South Africa v Australia, 9 December 1910. The film is described in loving detail on the NFSA blog
For a number of years I used to programme cricket films at the National Film Theatre in London. Others more expert than I would present the films on the stage, talking through the films and identifying every player, while noted cricketers from not quite such bygone ages sat in the audience and everyone sighed nostalgically for an era when giants seemed to walk the pitches of England, when times were nobler, the game was better played, and everyone shown in monochrome was so much greater than those wretched souls who toiled so desperately for England in the real world. I’ve never cared so much for a nostalgia which always places the past above the present, and believe firmly that the present generation of players would very probably humble the greats of yesteryear were they ever able somehow to have the two compete on the pitch.
But very fleeting nature of the early cricket film records enhances the greatness somehow.
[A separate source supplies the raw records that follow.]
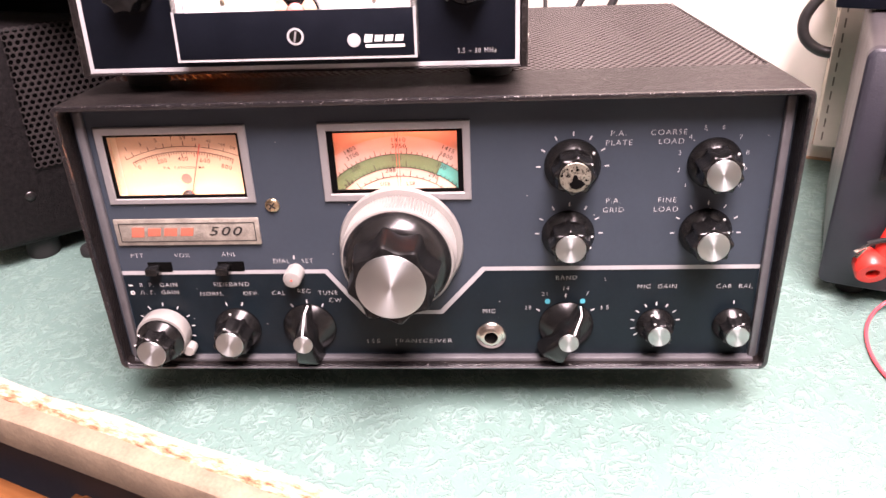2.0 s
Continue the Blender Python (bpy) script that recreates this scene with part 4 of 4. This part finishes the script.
# ---------------------------------------------------------------- power unit with speaker, and the set on top of it
def speaker_unit():
    W, D, H = 0.33, 0.245, 0.152
    s = thing("speaker_power_unit", pose(-0.3195, 0.1338, 0.0175, -3.0, 0, -49), "black crackle-painted power unit with punched side and tan speaker grille", "speaker")
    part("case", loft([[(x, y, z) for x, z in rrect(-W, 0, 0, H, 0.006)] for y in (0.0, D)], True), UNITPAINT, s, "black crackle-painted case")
    m = Matrix(((0, 0, 1, 0.0006), (1, 0, 0, 0), (0, 1, 0, 0), (0, 0, 0, 1)))
    part("side_mesh", holes(0.037, 0.240, 0.0560, 0.1520, 0.0046, 0.00185, 0.0006), SPEAKERSTEEL, s, "punched steel side", Matrix.Translation((0.0016, 0, 0)) @ m)
    # no open inside: a black sheet gives the holes their darkness
    part("hole_shade", box(0.0003, 0.0010, 0.038, 0.2375, 0.057, 0.1500), VOID, s)
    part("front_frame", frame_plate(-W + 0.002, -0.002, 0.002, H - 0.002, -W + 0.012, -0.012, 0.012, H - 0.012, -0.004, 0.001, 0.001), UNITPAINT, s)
    part("grille", box(-W + 0.0122, -0.0122, -0.0022, -0.0002, 0.058, H - 0.0122), GRILLE, s, "tan woven speaker grille")
    part("lower_panel", box(-W + 0.0122, -0.0122, -0.0026, -0.0002, 0.0122, 0.0565), FACEBLACK, s)
    part("grille_trim", box(-W + 0.0122, -0.0122, -0.0032, -0.0003, 0.0566, 0.0579), ALU, s)
    part("emblem", lathe([(0.008, 0.0027), (0.008, 0.0036), (0.006, 0.0040)], 28), GOLD, s, "round gold emblem", Matrix.Translation((-0.030, 0, 0.035)))
    for y, z in ((0.030, 0.0372), (0.1145, 0.0470), (0.200, 0.0540)):
        screw(0, 0, 0.0034, s, DARKSCREW, Matrix.Translation((0, y, z)) @ Matrix.Rotation(radians(90), 4, "Z"), "side_screw", False)
    for x in (-0.018, -W + 0.02):
        for y, h in ((0.032, 0.0160), (0.215, 0.0057)):
            part("foot", lathe([(0.0115, -0.0004), (0.0115, h * 0.8), (0.0105, h)], 28), RUBBER, s, "", Matrix.Translation((x, y, 0)) @ pose(0, 0, 0, 90))
    return s


def upper_set():
    s = thing("equipment_case", pose(-0.161, 0.136, 0.1895, 0, 0, -14), "dark grey crackle-painted equipment case standing on the power unit", "equipment case")
    W, D, H = 0.37, 0.21, 0.13
    part("case", loft([[(x, y, z) for x, z in rrect(-W, 0, 0, H, 0.004)] for y in (0.0, D)], True), GREYCRACKLE, s, "dark grey crackle-painted steel case")
    # near-black block added in place of the deep shade under the case
    part("gap_shade", box(-W + 0.004, -0.068, 0.0240, D - 0.004, -0.0182, -0.0004, 0.001), VOID, s, "added black block standing in for the shade under the case")
    screw(-0.118, 0.020, 0.0034, s, STEEL, None, "case_screw", False)
    return s


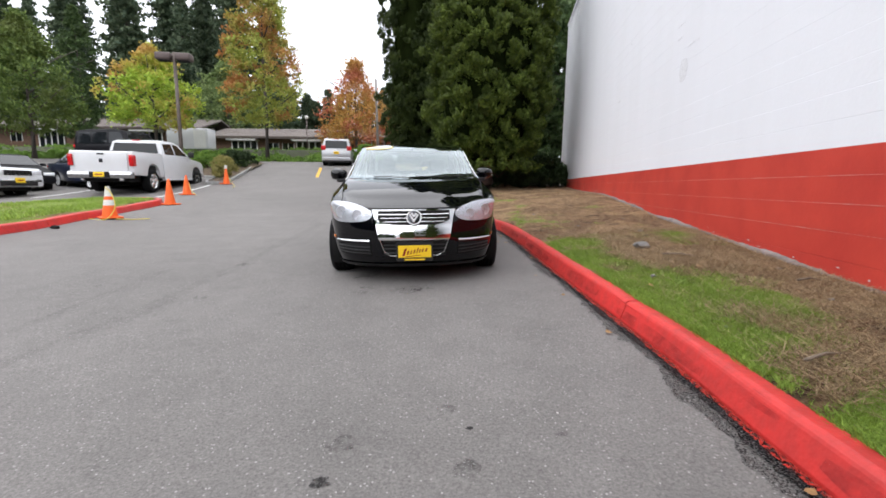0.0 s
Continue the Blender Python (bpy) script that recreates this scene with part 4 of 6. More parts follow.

The sturdiness of a Hobbs off-drive, the beguiling spin of Clarrie Grimmett, the stylish nonchalance of Ranjitsinhji, the imperious confidence of W.G. Grace – so little of them survives on film, yet what is there, played over and over again, encapsulates the legend. We see just enough to have the tale told. Film is a romantic medium, and actuality film can sometimes be the most romantic of all.